Archie Cotterell

Where the buck never stops

issue 08 March 2003

It is a seductive idea to assess ‘the invention of America’ through the history of the dollar, for no other country’s conception of itself is so intrinsically bound to its currency. The biggest brand in the world, from its introduction the dollar has financed capitalism and conflict in equal measure. In the process it has shaped the American psyche.

Goodwin’s narrative, which elegantly recounts the difficulties preceding its arrival as an instrument of global hegemony, establishes that from the beginning the dollar was symbolic of – and a receptacle for – the aspirations of the American people.
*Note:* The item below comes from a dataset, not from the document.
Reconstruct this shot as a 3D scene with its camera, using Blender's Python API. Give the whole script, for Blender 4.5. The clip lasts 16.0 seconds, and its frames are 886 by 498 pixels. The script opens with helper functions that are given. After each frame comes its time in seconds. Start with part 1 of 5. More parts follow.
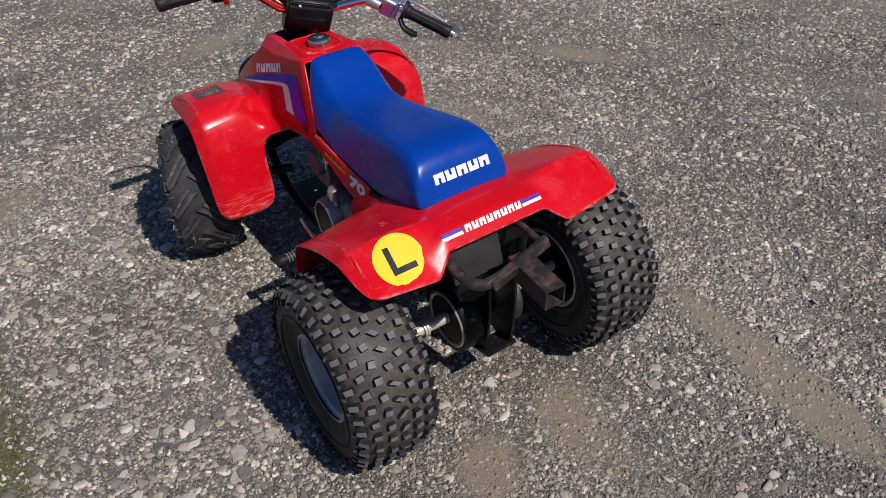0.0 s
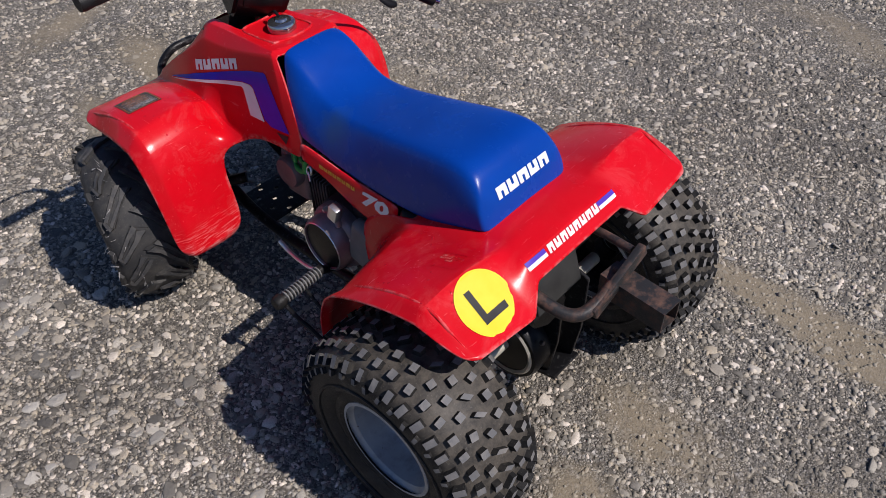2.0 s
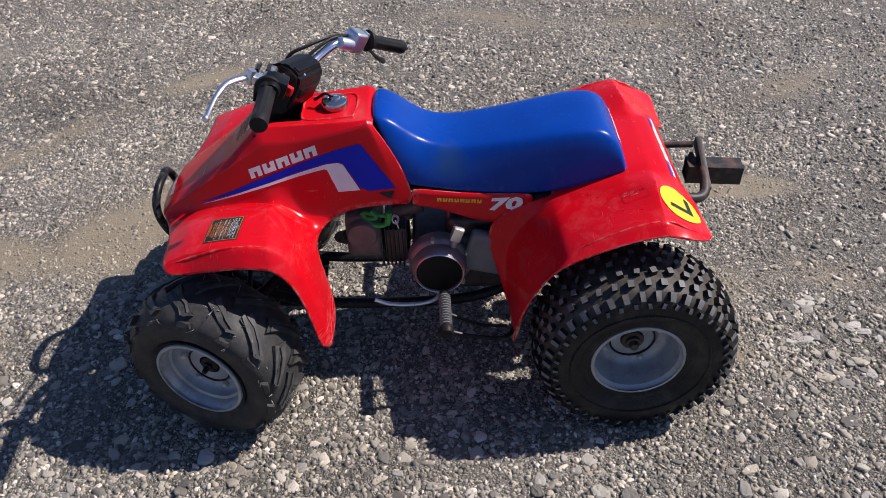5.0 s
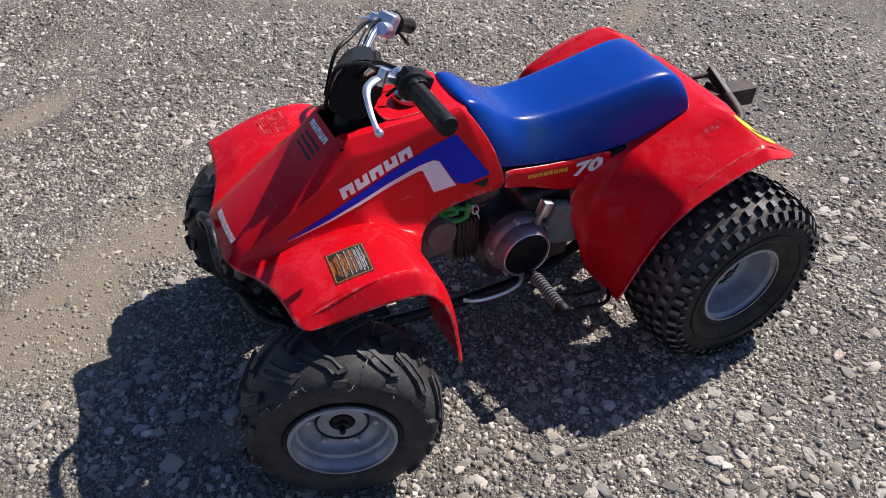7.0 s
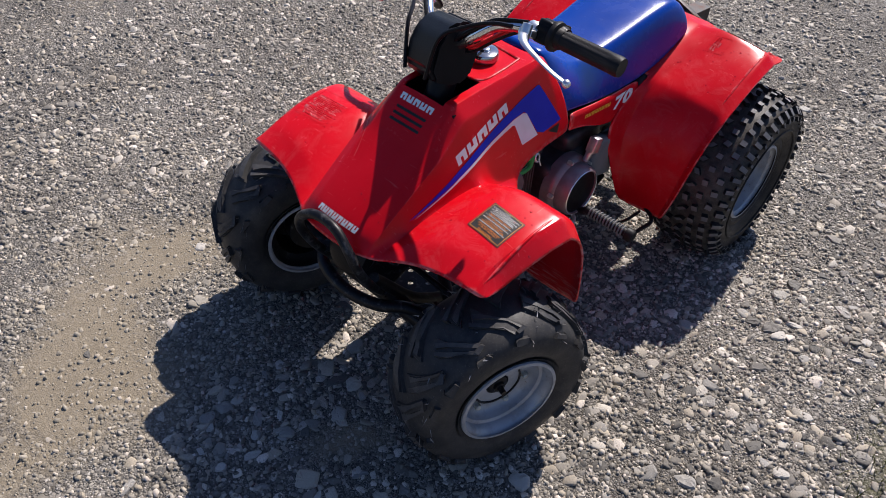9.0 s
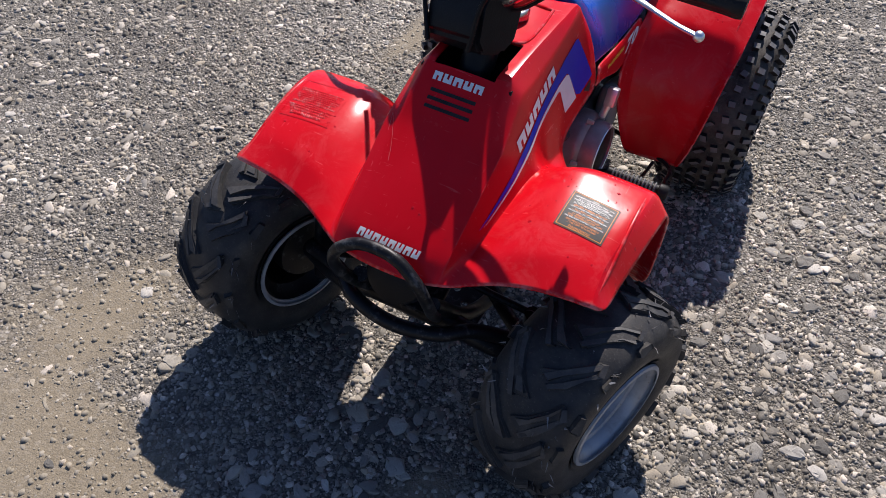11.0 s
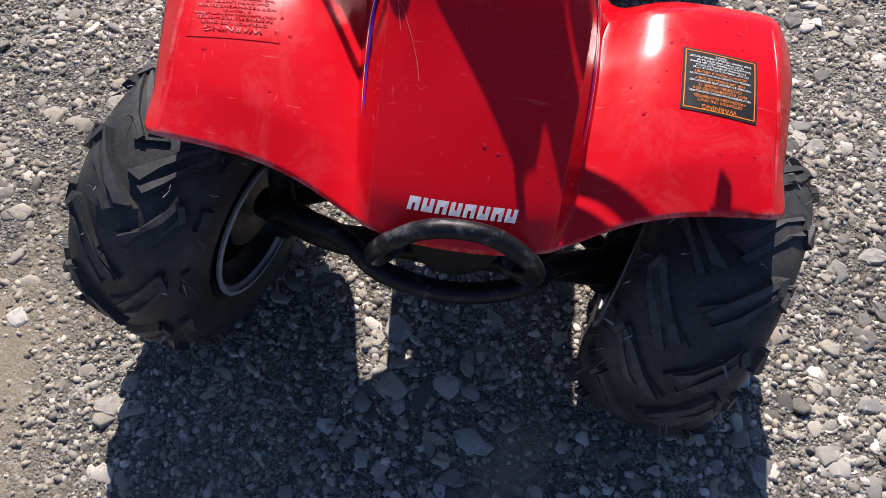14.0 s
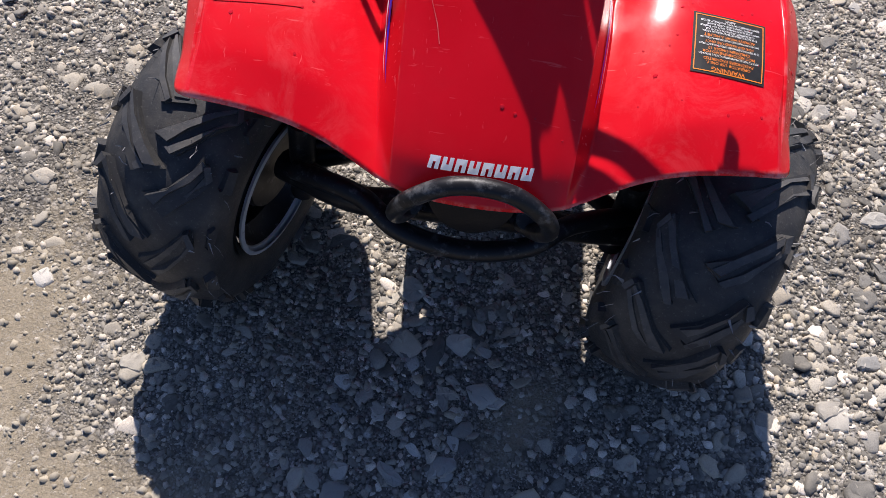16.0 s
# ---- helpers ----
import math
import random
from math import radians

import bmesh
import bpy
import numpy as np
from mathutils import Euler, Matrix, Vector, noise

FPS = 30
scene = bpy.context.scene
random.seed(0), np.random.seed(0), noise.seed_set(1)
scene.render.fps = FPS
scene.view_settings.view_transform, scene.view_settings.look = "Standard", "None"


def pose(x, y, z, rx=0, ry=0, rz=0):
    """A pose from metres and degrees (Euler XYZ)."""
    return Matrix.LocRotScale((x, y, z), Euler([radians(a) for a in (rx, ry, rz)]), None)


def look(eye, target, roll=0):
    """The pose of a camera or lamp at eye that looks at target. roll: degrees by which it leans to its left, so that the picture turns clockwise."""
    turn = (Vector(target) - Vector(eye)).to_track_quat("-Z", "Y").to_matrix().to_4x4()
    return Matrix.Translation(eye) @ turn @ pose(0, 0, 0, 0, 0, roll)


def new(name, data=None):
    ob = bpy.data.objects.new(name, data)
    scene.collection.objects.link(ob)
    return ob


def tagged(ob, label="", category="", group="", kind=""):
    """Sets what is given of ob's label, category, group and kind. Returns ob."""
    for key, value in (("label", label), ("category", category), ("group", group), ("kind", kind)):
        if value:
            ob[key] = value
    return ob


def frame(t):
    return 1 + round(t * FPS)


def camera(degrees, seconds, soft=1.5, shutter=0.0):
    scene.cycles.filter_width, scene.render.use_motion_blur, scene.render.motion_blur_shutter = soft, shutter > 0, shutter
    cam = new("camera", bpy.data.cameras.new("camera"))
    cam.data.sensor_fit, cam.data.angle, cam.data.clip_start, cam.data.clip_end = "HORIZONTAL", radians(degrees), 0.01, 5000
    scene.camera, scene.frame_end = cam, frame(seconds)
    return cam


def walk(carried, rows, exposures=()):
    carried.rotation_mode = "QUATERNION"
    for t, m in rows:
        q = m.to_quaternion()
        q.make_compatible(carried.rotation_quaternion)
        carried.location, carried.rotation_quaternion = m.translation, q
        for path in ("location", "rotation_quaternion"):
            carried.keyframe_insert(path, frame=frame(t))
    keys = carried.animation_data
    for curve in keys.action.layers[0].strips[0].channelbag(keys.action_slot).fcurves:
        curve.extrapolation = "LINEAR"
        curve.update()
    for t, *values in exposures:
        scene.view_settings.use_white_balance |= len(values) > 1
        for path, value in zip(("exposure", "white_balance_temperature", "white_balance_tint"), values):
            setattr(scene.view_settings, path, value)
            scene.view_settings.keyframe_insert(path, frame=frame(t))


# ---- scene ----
cam = camera(57.5, 16.0, soft=0.4)
PATH = [
    (0, (-0.759, -0.959, 1.276), (0.136, 0.399, 0.112), -1.1),
    (0.5, (-0.811, -0.834, 1.259), (0.128, 0.438, 0.034), -1.0),
    (1, (-0.767, -0.682, 1.245), (0.183, 0.54, -0.022), -1.0),
    (1.5, (-0.731, -0.567, 1.225), (0.272, 0.577, -0.073), -0.8),
    (2, (-0.833, -0.487, 1.242), (0.277, 0.55, -0.059), -1.1),
    (2.5, (-1.064, -0.389, 1.294), (0.178, 0.522, 0.018), -1.7),
    (3, (-1.172, -0.274, 1.322), (0.196, 0.484, 0.075), -2.2),
    (3.5, (-1.288, -0.107, 1.349), (0.185, 0.476, 0.128), -2.6),
    (4, (-1.432, 0.083, 1.336), (0.112, 0.468, 0.125), -2.4),
    (4.2, (-1.477, 0.153, 1.329), (0.089, 0.459, 0.122), -2.3),
    (6.3, (-1.356, 0.936, 1.308), (0.155, 0.483, 0.079), -1.4),
    (6.5, (-1.307, 0.984, 1.298), (0.177, 0.464, 0.062), -1.1),
    (7, (-1.18, 1.183, 1.282), (0.214, 0.503, 0.019), -0.4),
    (7.5, (-1.065, 1.338, 1.272), (0.227, 0.512, -0.012), 0.2),
    (8, (-0.915, 1.407, 1.263), (0.276, 0.46, -0.036), 0.6),
    (8.5, (-0.858, 1.541, 1.255), (0.238, 0.499, -0.054), 0.9),
    (9, (-0.847, 1.68, 1.272), (0.179, 0.575, -0.042), 0.9),
    (9.2, (-0.839, 1.705, 1.276), (0.164, 0.582, -0.04), 0.8),
    (11.3, (-0.334, 1.66, 1.139), (0.225, 0.389, -0.3), 1.6),
    (11.5, (-0.285, 1.617, 1.12), (0.209, 0.363, -0.358), 1.8),
    (12, (-0.196, 1.514, 1.076), (0.161, 0.36, -0.519), 2.2),
    (12.5, (-0.113, 1.426, 1.033), (0.103, 0.348, -0.637), 2.7),
    (13, (-0.034, 1.414, 1.018), (0.072, 0.38, -0.691), 3.8),
    (13.5, (-0.014, 1.408, 0.996), (0.035, 0.403, -0.732), 4.6),
    (14, (-0.003, 1.399, 1.005), (0.03, 0.418, -0.738), 4.6),
    (14.5, (0.001, 1.406, 1.012), (0.03, 0.448, -0.744), 4.5),
    (15, (0.004, 1.416, 1.025), (0.032, 0.472, -0.738), 4.5),
    (15.5, (0.004, 1.424, 1.024), (0.031, 0.493, -0.746), 4.7),
    (16, (0.01, 1.428, 1.025), (0.04, 0.507, -0.75), 4.7),
]
walk(cam, [(t, look(eye, target, roll)) for t, eye, target, roll in PATH],
     exposures=((0, -0.15, 6350, 17), (1.5, -0.06, 6350, 17), (3.5, 0.18, 6450, 17), (7, 0.49, 6450, 17), (9, 0.46, 6450, 17), (12, 0.54, 6430, 17), (14, 0.70, 6430, 17), (16, 0.82, 6430, 17)))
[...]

This will come as little surprise to those who equate Americans with vulgar displays of wealth. But rather than simply being an engine of ostentation the dollar has been the vehicle – the ‘stored possibility’ – through which the two sides of the American character, pragmatist and dreamer, have been fulfilled.

Taking its name from the Czech ‘thal’, meaning the valley where the silver was mined, the original dollar was descended from Spanish pieces of eight. When the first paper dollar was issued in Massachussetts in 1691, it ignited a 200-year stand-off between those who embraced the possibilities of paper and those who believed in the sanctity of gold and silver.

It was a disagreement that divided the nation down predictable lines. Democrats, frontiersmen and Jeffersonians mistrusted paper, sensing the invisible hand of East Coast bankers and overseas interests. Yet it was the much reviled bankers who, capriciously perhaps, and certainly to their own advantage, financed the opening of America.

When Alexander Hamilton persuaded Congress that the emergency paper debt acquired during the War of Independence should be shouldered by the federal government and paid off through sales and excise duties, he effectively created the debt market.